Après plusieurs tentatives pour créer un opéra national allemand dans les cours de Braunschweig (avec J.J. Löwe, Hasse), Hanovre (avec Agostino Steffani, 1654-1728), Dresde ou Vienne (ou l’influence de Cesti et Fux sera prédominante), c’est bien la cour de Hambourg qui en suscitera l’événement.
Même si l’on donne de nombreuses compositions nouvelles, on peut également y entendre des traductions ou adaptations d’opéras italiens et français, où dans ce cas les récitatifs sont traduits ou remplacés par de nouveaux.
Johann Kusser (1660-1727), Reinhard Keiser (1674-1739), Johann Mattheson (1681-1764), Georg Philipp Telemann (1681-1767) et Haendel
livreront de nombreux
opéras, aux mélodies puissantes et claires et d’habiles imitations instrumentales.
L’opéra anglais :
Le masque est l’un des premiers genres scéniques autonomes accompagné de musique dans l’Angleterre des Stuarts de la première moitié du XVII° siècle. Analogues au ballet de cour français dans leur forme, ces pièces laissent pressentir l’opéra (John Blow), dont le principal créateur est Purcell (Didon and Aeneas, 1680).
Musicalement, le style de ces œuvres s’apparente à celui de l’Ecole vénitienne et des tragédies lullistes. Ce qui fait la particularité nationale de l’art de Purcell, c’est son humour ; et comme ses contemporains germaniques, il se montre disciple des français et des italiens. Son langage aux confins du modal et du tonal, et ses basses de ground font de lui un atout majeur pour l’opéra anglais.
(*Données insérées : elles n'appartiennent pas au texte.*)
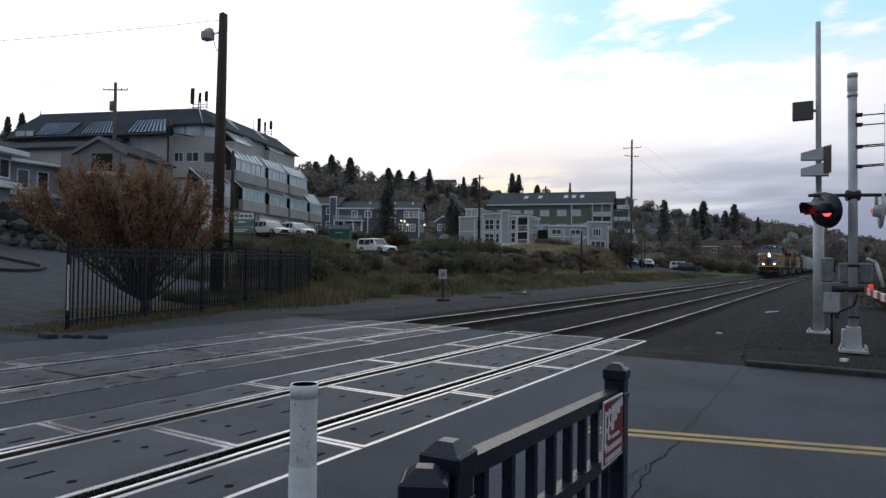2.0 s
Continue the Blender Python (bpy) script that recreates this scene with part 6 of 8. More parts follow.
lamp_pole()
utility_pole(-59.2, 36.1, 18.3, 0.22, ((17.6, 1.2, 30),), "weathered utility pole with transformer and crossarm", GREY_POLE, (("transformer", 16.1),))
utility_pole(-38.6, 32.8, 9.6, 0.17, (), "short dark utility pole behind the trees", WOOD_POLE)
utility_pole(-40.4, 74.8, 13.1, 0.17, ((12.6, 0.5, 20),), "dark wooden pole before the grey houses", WOOD_POLE)
utility_pole(-30.2, 110.0, 22.8, 0.24, ((21.4, 1.5, 10), (20.0, 1.4, 50), (12.6, 0.9, 10), (11.4, 1.5, 10)), "tall weathered utility pole with several crossarms", GREY_POLE)
utility_pole(-22.2, 62.8, 4.9, 0.14, (), "short dark pole stub in the grass", WOOD_POLE)
for x, y, t in ((-36.0, 128.0, 13.0), (-34.0, 134.0, 12.0), (-38.5, 131.0, 12.5), (-31.0, 120, 11), (-30, 150, 12), (-33, 178, 15)):
    utility_pole(x, y, t, 0.12, ((t - 0.6, 0.7, 15),), "slender weathered utility pole by the road", GREY_POLE)
utility_pole(-36.5, 98.5, 11.0, 0.1, (), "pale lamp standard by the grey houses", GALV)
for span in [((-30.2 + o, 110, h), (-22 + o, 420, h + 4), 5.0) for o, h in ((-1.8, 21.5), (1.8, 21.7), (-1.2, 12.7), (1.2, 12.7), (0, 11.5))] + \
            [((-59.2, 36.1, 17.9), (-110, 10, 22), 1.0), ((-59.2, 36.1, 16.9), (-110, 10, 21), 1.0)]:
    wires("power_line", [span], 0.008, "thin power line strung between poles")


def white_sign():
    x, y = -14.7, 24.0
    z = ground_z(x, y)
    t = thing("trackside_sign", "small white rectangular sign on a thin post", "sign", Matrix.Translation((x, y, z)))
    s = Shape()
    s.box(-0.03, 0.03, -0.02, 0.02, -0.1, 1.1)
    put("post", s, DARK_METAL, t)
    m = facing(0, -0.03, 1.12, (0.854, 0.521, 0), (0, 0, 1))
    s = Shape()
    s.box(-0.18, 0.18, -0.21, 0.21, 0.0, 0.012, 0.004)
    put("panel", s, mat("dulled_white_sign", (0.42, 0.42, 0.42), 0.6, var=0.15, scale=4), t, at=m)
    s = Shape()
    s.lathe((0, -0.02, 0.014), (0, 0, 1), ((0, 0.06), (0.002, 0.09)), 20)
    s.box(-0.03, 0.03, -0.04, 0.02, 0.014, 0.017)
    put("symbol", s, DULL_RAIL, t, "faint grey ring symbol", at=m)


white_sign()


def litter():
    rnd = random.Random(4)
    for kind, label, x, y, l, w, h, m in (("board", "pale broken board lying on gravel", -2.1, 26.8, 0.45, 0.04, 0.05, WHITE_PAINT),
                                          ("dark_block", "dark timber block on gravel", -14.2, 23.2, 0.30, 0.1, 0.12, TIE),
                                          ("timber_scrap", "dark timber scrap on gravel", -14.0, 27.3, 0.5, 0.06, 0.06, TIE),
                                          ("timber_scrap", "dark timber scrap on gravel", -14.4, 31.3, 0.6, 0.06, 0.06, TIE),
                                          ("paper_scrap", "crumpled white paper scrap", -14.9, 33.0, 0.10, 0.08, 0.12, WHITE_PAINT),
                                          ("paper_scrap", "crumpled white paper scrap", -2.6, 17.6, 0.07, 0.05, 0.05, WHITE_PAINT),
                                          ("paper_scrap", "crumpled white paper scrap", 0.05, 11.9, 0.07, 0.05, 0.04, WHITE_PAINT)):
        z = max(ground_z(x, y), 0.10 if y < 12.6 and x > -1.25 else -9)
        s = Shape()
        pts = [(i * l * rnd.uniform(0.85, 1), j * w * rnd.uniform(0.8, 1), k) for k in (0.0, h) for i, j in ((-1, -1), (1, -1), (1, 1), (-1, 1))]
        s.hexa(pts[:4], pts[4:])
        o = put(kind, s, m, at=Matrix.Translation((x, y, z - 0.01)) @ pose(0, 0, 0, 0, 0, 15 + rnd.uniform(-20, 60)))
        tagged(o, label, "litter")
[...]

Sa disparition prématurée assurera la venue d’étrangers tels les italiens Bonincini et Gasparini, et les allemands italianisés que sont Hasse et Haendel. Ce dernier va affirmer pendant un quart de siècle l’opéra italien en Angleterre, à travers Rinaldo (1711), Giulio Cesare (1724), Orlando (1733) ou Ariodante
(1735). Il surpasse
les compositeurs italiens par son invention harmonique et mélodique et en bâtissant des scènes dramatiques de grande ampleur, finit d’implanter en Angleterre ce nouveau italien.